Ukraine, however, received the upgraded APKWS II with several feature improvements and technical enhancements over its predecessor. One of the main advancements of the latest version is its new guidance section that can turn dumb rockets into smart projectiles. While the first version used a modified seeker from an air-to-air-missile, limiting its range and accuracy, the APKWS II has a newly designed guidance section incorporating a low-cost imaging infrared laser seeker capable of providing the weapon system a greater accuracy and more extended range.

Furthermore, the APKWS II features advanced capabilities that allow it to track and engage stationary and moving targets, such as vehicles or fast-moving boats, which is a significant improvement compared to its predecessor, which could only effectively hit stationary targets (i.e., buildings, outposts, etc.). Other than that, both weapon systems have almost exact technical specifications and performance, with the upgraded version sharing the same range capacity of up to 5 km (3.1 miles), as well as size and dimensions at a diameter of 2.75 inches and a length of 71 inches. The missile’s weight can vary slightly depending on the warhead type, but both versions’ dimensions remain the same.

APKWS II’s Impact on Ukraine

Initially, experts speculated that Ukrainian forces would mount the APKWS II system on its Mi-17 Hip helicopters when the US announced that it would send millions worth of APKWS packages to Ukraine—to which Germany also pledged additional launchers and rockets shortly after. Some experts also considered the possibility of integrating the laser-guided missiles on surface-launched platforms due to their flexibility, allowing the operators to mount them on vehicles as small as an MRZR buggy. So, it was not surprising when the conflict-affected country used a Humvee and a German-lend pickup truck as its launch platform.

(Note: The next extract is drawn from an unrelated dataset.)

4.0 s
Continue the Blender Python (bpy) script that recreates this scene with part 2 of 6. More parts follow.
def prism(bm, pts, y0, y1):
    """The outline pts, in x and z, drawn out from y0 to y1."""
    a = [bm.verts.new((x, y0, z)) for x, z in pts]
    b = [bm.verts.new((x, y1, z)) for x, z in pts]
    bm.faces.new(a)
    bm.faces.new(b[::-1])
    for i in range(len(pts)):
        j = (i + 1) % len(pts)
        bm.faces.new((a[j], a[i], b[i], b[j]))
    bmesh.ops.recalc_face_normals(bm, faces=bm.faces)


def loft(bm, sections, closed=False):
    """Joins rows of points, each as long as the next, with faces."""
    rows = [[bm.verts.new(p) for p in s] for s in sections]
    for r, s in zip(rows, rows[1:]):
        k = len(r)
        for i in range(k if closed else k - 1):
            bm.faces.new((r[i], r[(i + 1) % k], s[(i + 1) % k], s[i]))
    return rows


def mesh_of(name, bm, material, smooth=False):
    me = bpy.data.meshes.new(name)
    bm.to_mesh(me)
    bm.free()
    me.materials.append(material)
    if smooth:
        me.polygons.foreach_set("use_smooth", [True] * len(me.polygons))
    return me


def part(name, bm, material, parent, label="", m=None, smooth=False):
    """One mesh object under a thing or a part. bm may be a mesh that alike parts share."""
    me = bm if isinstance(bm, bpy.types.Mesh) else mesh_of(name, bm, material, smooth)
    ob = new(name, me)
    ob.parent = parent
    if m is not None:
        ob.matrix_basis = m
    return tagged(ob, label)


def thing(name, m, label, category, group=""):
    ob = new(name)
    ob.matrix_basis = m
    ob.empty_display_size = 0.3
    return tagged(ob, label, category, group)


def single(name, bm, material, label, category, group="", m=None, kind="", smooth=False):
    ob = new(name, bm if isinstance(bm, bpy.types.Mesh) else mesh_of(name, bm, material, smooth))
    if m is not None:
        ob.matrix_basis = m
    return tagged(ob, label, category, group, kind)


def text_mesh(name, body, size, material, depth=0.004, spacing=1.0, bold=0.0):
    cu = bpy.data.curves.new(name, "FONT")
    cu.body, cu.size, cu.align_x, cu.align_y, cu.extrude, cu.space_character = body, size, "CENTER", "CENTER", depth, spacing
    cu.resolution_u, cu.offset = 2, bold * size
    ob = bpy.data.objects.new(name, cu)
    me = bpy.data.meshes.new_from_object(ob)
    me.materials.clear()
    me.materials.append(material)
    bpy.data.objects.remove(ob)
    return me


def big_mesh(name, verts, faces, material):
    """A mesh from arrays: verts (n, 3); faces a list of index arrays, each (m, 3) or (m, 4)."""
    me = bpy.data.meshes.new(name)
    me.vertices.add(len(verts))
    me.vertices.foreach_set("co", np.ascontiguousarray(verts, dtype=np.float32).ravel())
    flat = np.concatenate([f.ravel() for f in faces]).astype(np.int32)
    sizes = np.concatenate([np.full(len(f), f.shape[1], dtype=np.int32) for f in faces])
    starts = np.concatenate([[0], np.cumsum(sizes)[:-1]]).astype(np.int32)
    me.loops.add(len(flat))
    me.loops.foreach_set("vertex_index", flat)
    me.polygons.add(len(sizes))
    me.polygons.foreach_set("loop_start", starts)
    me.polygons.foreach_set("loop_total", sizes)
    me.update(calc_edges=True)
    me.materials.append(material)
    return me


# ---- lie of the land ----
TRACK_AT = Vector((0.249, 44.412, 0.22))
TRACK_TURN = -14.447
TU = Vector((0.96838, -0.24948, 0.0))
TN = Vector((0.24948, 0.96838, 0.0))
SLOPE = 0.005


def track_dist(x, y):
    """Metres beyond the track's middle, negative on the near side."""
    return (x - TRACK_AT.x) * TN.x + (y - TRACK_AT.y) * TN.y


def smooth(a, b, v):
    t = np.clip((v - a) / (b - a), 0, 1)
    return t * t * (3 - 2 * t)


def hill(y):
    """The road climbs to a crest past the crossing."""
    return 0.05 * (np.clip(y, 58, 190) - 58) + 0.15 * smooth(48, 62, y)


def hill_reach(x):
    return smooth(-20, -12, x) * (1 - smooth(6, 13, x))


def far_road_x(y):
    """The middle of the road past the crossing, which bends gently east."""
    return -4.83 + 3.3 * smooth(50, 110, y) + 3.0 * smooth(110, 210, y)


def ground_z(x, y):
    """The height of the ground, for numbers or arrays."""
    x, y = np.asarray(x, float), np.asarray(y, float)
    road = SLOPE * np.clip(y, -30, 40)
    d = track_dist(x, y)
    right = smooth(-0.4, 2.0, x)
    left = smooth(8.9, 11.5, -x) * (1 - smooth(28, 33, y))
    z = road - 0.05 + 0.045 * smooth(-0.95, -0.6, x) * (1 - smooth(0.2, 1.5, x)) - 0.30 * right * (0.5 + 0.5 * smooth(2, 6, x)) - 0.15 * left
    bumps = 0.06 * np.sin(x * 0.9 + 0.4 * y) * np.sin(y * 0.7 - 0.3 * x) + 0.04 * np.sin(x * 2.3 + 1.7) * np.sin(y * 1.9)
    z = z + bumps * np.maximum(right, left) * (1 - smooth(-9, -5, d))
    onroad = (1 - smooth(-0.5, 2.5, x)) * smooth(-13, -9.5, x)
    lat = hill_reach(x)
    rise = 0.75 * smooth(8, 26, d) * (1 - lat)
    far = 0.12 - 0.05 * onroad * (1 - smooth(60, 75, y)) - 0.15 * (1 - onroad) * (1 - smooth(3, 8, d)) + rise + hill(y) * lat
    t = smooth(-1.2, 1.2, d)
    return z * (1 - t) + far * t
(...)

On how it works, Forbes explained that both ground-based vehicles have their respective laser designators but can, nonetheless, steer rockets from laser sparkle coming from either the designators. Meanwhile, Forbes added that if the launcher crew has difficulties using a line of sight to locate targets, a forward observer or drone can do it.

While it is true that the 70mm rocket with a 10-pound warhead is relatively smaller than other munitions in Ukraine’s current arsenal, it remains a powerful weapon that can effectively strike out light-armored vehicles or blast key buildings open, or even disable a tank. Ukrainian troops can also use the APKWS II against Russia’s incessant combat and loitering/kamikaze drone attacks, which seriously threaten Ukraine’s vulnerable artillery and air defense in its southern region.

The APKWS II is not exactly a game-changer like other Western-supplied artillery and weapon systems has done (i.e., Javelins anti-armor systems, High Mobility Artillery Rocket System, M1A1 Abrams tanks, etc.). However, it would still significantly impact the battlefield, prompting Russia to track its movements.

However, to deliver a significant blow to the aggressors and neutralize threats such as the persistent drone activity in Ukrainian airspace, it would be necessary for Ukraine to acquire several dozen more APKWS II systems.